Ryan Villopoto took some time to dig out some debris from the start straight before the first Lites heat jumped out of the gates. Or maybe he was working on his B-boy shuffle...


Chad Reed joined the top ten 450 class riders in opening ceremonies for a quick interview for the fans in attendance. He is wearing a knee on his left leg, but is pretty mobile other than that.


Needing only to have a solid performance in the main event, Justin Barcia settled down, rode smart, and managed to stay out of and tangles with other riders in route to his second Lites Championship. Barcia joins an elite group of racers that have won back-to-back Lites titles, and will definitely carry his success into the 450 class next year.

Pro Circuit staggered the podium this week, taking first and second. Darryn Durham led the entire race, and although Blake Baggett tracked him down a few times, Double D held him off to get his first career win.

Darryn Durham has the best podium presence in the game. He is genuinely excited to be up there, and has a ton of fun with it. We hope to see a lot more of him on the box, because he exemplifies what it should feel like to win a Supercross race.

JGR's Davi Millsaps had a rough day, but he still managed to make the best of it. After a crash took him out of the heat race and sent him to the LCQ, Davi regrouped and won to secure a spot in the main. A first turn crash, though, yet again mired Millsaps' momentum. Undaunted, Millsaps still managed to fight back and take sixth place overall. Lemons into lemonade.

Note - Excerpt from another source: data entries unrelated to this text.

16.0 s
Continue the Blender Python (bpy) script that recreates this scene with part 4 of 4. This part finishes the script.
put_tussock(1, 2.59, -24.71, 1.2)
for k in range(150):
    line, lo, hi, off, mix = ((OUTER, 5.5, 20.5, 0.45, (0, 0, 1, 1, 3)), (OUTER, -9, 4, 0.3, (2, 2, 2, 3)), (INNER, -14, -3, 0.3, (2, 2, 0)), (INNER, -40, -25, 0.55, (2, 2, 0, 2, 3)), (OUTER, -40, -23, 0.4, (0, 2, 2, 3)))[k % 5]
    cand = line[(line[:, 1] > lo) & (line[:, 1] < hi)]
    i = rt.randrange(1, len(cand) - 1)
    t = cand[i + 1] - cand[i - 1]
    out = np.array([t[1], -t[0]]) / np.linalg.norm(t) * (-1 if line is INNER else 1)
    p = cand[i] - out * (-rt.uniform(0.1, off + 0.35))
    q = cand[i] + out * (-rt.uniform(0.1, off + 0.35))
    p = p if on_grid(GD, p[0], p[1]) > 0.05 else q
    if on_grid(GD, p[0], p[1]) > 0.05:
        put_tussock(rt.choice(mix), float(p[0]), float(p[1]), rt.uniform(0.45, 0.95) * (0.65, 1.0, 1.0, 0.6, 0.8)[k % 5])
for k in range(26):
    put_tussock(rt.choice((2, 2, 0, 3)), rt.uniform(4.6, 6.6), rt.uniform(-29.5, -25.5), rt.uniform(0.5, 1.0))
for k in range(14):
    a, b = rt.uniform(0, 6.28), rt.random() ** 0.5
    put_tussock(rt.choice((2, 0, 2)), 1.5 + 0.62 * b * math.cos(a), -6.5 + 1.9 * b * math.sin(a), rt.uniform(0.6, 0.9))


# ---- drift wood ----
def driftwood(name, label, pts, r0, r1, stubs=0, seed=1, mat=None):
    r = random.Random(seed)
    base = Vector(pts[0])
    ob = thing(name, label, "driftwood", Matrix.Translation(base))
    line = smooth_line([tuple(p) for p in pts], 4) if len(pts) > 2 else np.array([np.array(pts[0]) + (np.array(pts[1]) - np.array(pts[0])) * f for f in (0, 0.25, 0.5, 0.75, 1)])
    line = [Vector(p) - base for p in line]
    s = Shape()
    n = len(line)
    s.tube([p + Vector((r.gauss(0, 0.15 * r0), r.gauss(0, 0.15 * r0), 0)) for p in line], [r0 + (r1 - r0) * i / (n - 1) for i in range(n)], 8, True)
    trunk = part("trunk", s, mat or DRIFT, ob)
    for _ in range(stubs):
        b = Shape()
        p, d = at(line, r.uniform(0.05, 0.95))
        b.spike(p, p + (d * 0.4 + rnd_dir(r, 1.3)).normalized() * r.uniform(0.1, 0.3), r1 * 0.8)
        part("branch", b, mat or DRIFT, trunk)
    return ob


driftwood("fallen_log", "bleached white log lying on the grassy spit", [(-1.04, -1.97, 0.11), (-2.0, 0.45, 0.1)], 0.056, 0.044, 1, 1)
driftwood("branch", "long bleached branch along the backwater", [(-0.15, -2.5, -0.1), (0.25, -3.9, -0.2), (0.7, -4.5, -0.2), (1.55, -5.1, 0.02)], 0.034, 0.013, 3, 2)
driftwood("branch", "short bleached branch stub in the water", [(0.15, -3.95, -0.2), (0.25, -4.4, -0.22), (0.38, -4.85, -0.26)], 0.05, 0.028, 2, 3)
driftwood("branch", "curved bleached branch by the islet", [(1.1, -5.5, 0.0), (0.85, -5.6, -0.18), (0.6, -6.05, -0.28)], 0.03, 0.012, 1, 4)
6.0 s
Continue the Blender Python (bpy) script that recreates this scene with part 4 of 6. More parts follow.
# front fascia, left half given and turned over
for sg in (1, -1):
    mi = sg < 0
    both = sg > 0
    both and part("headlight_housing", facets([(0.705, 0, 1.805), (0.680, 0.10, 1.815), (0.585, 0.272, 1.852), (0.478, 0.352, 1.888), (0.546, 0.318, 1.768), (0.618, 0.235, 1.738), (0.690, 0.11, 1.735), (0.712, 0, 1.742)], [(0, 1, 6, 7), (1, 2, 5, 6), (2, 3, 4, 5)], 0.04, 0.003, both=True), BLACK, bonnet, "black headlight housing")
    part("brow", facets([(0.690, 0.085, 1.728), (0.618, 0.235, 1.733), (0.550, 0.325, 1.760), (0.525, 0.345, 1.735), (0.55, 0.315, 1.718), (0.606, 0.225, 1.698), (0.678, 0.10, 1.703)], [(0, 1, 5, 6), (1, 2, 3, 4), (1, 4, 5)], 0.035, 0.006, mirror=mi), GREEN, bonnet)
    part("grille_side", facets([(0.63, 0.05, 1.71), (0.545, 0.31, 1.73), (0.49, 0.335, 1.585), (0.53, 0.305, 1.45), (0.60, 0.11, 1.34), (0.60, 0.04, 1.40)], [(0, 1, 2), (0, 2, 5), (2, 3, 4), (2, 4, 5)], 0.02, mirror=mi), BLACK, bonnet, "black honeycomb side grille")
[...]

We thought we may just see MotoConcepts Mike Alessi finally step onto the podium this weekend, but after holding onto third place in front of Justin Brayton nearly the entire race, Alessi got caught up in some lapper traffic and dumped his bike. After trying to restart his machine in gear, he had to find neutral and continue kicking. By the time he got restarted, a podium spot was far gone.


Congrats to Darryn Durham on his first win!

Congratulations to Justin Barcia and the entire Geico Honda team on their 2012 East Coast Lites Championship!